Aim: Identify every line containing the word "with" and reproduce each one.
— BEGIN Records provided —
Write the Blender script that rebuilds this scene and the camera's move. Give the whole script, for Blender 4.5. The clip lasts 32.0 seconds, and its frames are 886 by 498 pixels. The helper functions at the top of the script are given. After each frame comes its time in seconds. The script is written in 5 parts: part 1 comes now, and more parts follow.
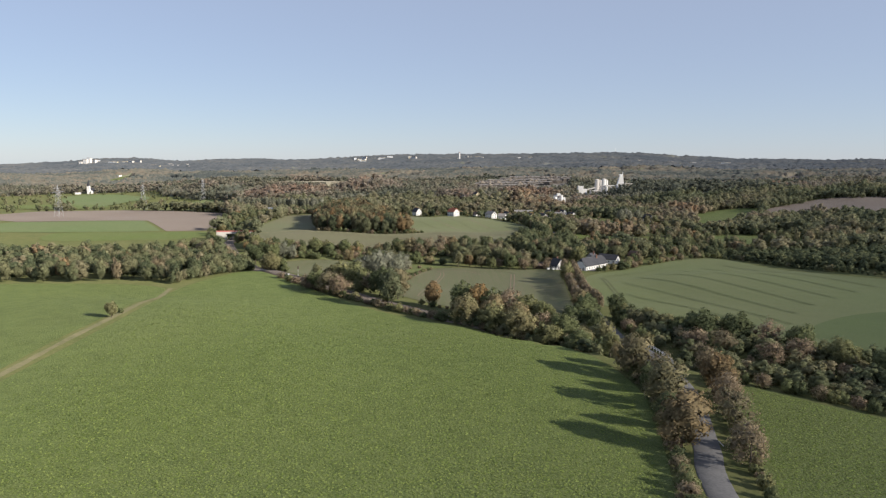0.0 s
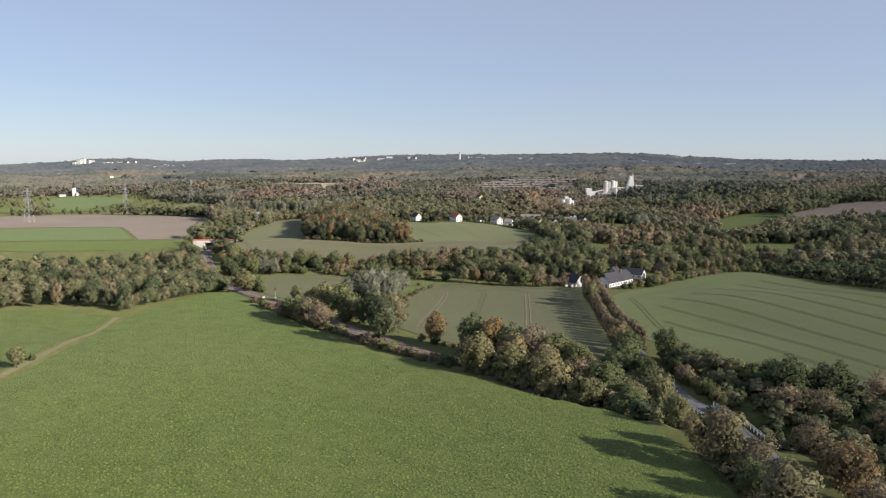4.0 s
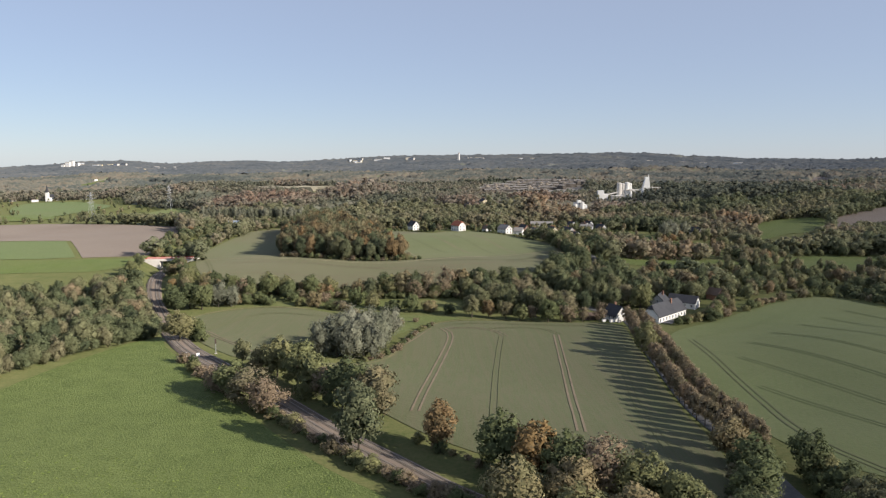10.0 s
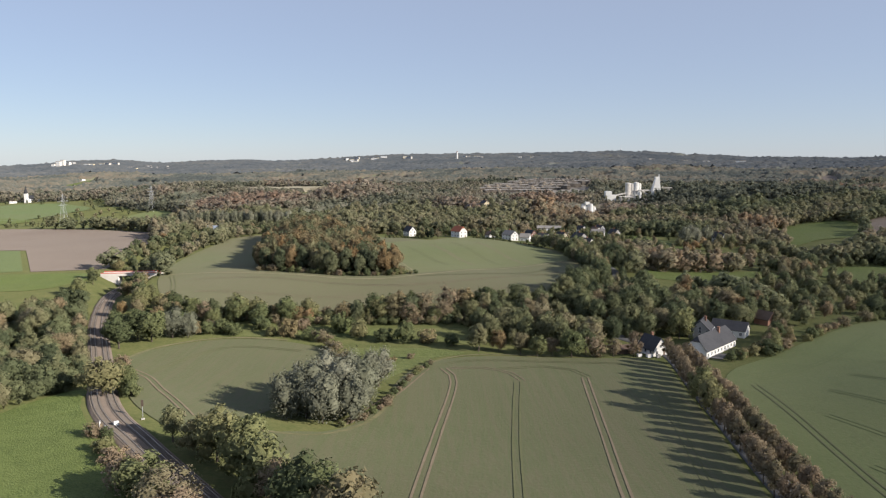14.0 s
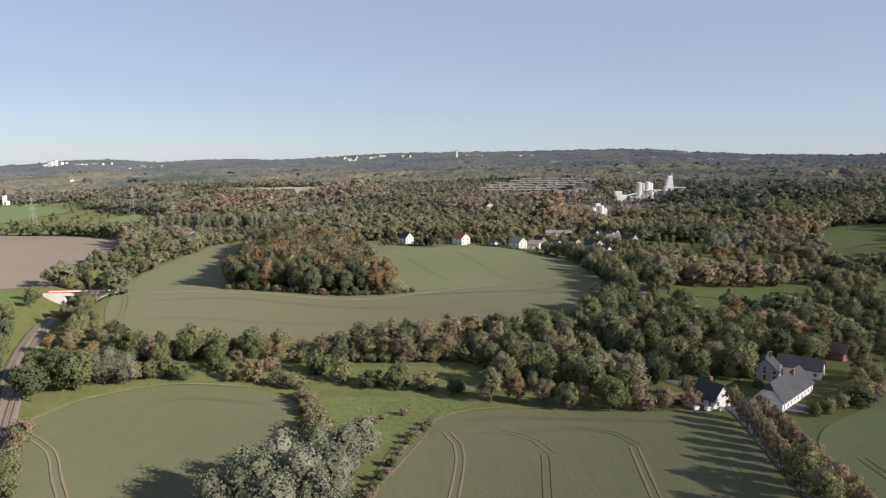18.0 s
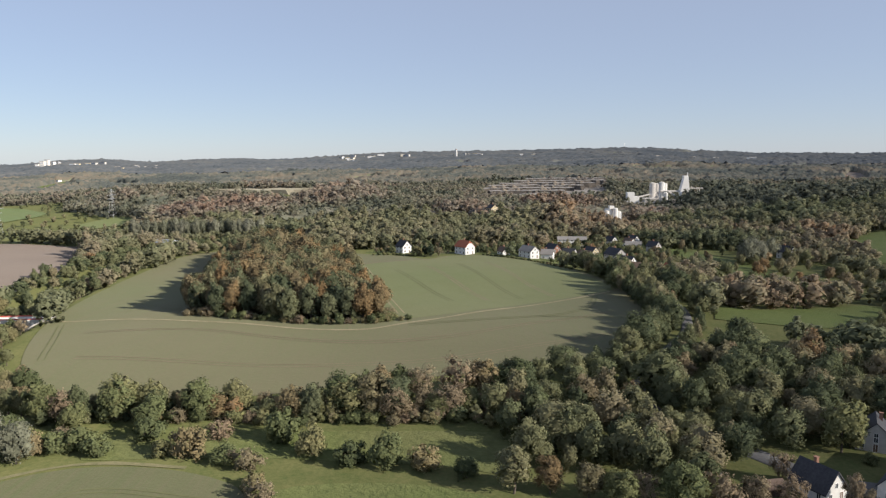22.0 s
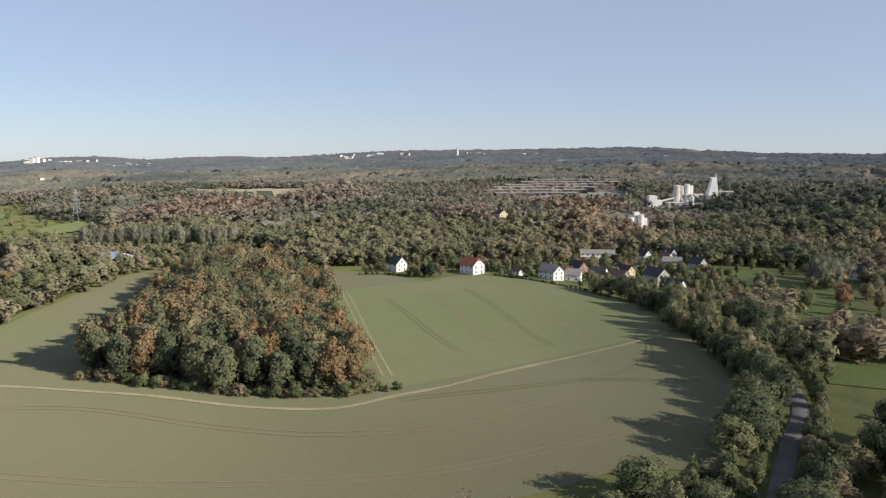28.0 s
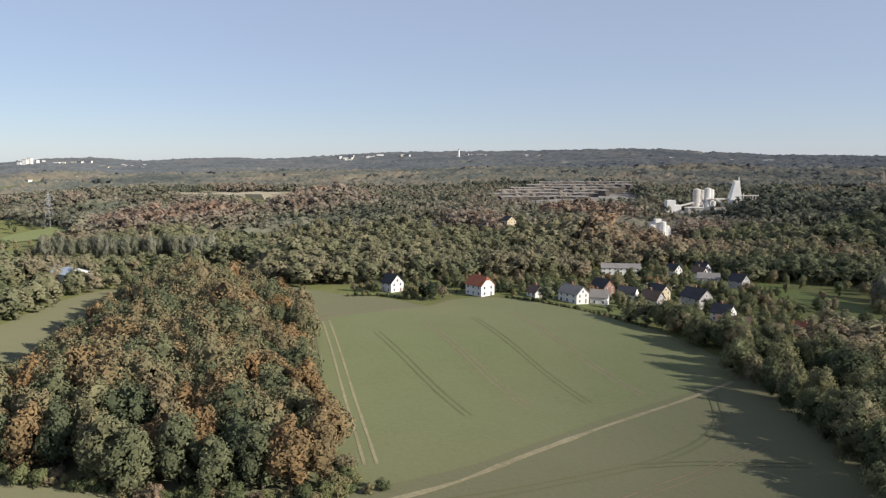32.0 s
— END Records provided —
— BEGIN Records provided —
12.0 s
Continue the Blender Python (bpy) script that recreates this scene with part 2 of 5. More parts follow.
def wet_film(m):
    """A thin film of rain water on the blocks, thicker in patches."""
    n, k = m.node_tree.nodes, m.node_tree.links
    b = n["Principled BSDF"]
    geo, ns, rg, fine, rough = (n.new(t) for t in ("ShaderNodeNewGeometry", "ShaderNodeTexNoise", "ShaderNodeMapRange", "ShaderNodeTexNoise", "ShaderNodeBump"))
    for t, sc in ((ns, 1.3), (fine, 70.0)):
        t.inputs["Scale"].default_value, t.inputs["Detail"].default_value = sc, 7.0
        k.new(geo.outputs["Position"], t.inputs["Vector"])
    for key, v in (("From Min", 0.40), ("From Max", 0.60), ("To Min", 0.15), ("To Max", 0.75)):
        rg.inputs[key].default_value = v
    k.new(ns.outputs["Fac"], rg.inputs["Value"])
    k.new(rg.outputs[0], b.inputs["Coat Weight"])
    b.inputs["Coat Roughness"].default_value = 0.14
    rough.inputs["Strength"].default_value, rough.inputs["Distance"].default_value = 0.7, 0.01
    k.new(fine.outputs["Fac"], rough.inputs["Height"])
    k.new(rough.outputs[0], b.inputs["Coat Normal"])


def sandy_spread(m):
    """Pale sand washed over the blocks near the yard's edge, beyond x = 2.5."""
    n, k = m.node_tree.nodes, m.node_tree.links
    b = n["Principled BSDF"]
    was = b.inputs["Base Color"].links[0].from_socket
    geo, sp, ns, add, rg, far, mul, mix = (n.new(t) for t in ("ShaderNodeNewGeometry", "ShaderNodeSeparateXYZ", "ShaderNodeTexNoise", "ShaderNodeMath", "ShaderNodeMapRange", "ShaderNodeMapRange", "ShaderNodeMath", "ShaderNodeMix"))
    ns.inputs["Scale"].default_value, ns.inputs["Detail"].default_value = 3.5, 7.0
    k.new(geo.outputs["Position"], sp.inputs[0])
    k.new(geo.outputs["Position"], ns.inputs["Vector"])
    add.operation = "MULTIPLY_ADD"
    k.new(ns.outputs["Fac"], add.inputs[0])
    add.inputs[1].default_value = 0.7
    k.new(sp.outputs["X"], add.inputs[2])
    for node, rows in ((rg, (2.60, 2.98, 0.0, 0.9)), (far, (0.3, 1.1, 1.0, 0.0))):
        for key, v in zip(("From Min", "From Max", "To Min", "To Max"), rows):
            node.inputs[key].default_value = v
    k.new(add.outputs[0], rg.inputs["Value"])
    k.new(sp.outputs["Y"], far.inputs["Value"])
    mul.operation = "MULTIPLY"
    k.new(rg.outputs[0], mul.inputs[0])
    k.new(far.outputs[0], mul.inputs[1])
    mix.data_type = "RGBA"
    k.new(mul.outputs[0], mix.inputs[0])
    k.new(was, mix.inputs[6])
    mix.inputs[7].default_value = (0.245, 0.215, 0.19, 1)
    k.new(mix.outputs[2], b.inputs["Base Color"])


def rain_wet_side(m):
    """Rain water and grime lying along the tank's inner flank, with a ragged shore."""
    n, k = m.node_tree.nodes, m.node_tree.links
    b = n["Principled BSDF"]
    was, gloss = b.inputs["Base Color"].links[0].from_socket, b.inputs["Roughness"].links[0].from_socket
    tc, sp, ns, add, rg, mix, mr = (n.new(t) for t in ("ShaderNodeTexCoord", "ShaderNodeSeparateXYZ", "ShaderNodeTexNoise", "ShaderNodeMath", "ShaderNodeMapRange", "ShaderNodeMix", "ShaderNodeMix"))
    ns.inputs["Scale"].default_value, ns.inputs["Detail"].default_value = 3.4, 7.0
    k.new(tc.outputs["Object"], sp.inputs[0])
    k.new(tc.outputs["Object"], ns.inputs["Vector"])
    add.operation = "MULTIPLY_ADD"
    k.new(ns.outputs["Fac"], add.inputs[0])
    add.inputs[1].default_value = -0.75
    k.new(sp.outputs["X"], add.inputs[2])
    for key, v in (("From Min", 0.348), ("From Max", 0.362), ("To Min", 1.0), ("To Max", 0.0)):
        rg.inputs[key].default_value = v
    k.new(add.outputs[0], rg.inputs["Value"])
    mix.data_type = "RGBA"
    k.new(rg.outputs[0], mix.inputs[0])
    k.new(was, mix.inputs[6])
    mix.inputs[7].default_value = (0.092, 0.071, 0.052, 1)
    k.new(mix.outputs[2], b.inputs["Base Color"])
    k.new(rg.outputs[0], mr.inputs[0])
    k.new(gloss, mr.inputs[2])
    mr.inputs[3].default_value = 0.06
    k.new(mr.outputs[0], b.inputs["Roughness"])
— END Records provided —
The result:
Continue the Blender Python (bpy) script that recreates this scene with part 2 of 5. More parts follow.
    """Rain water and grime lying along the tank's inner flank, with a ragged shore."""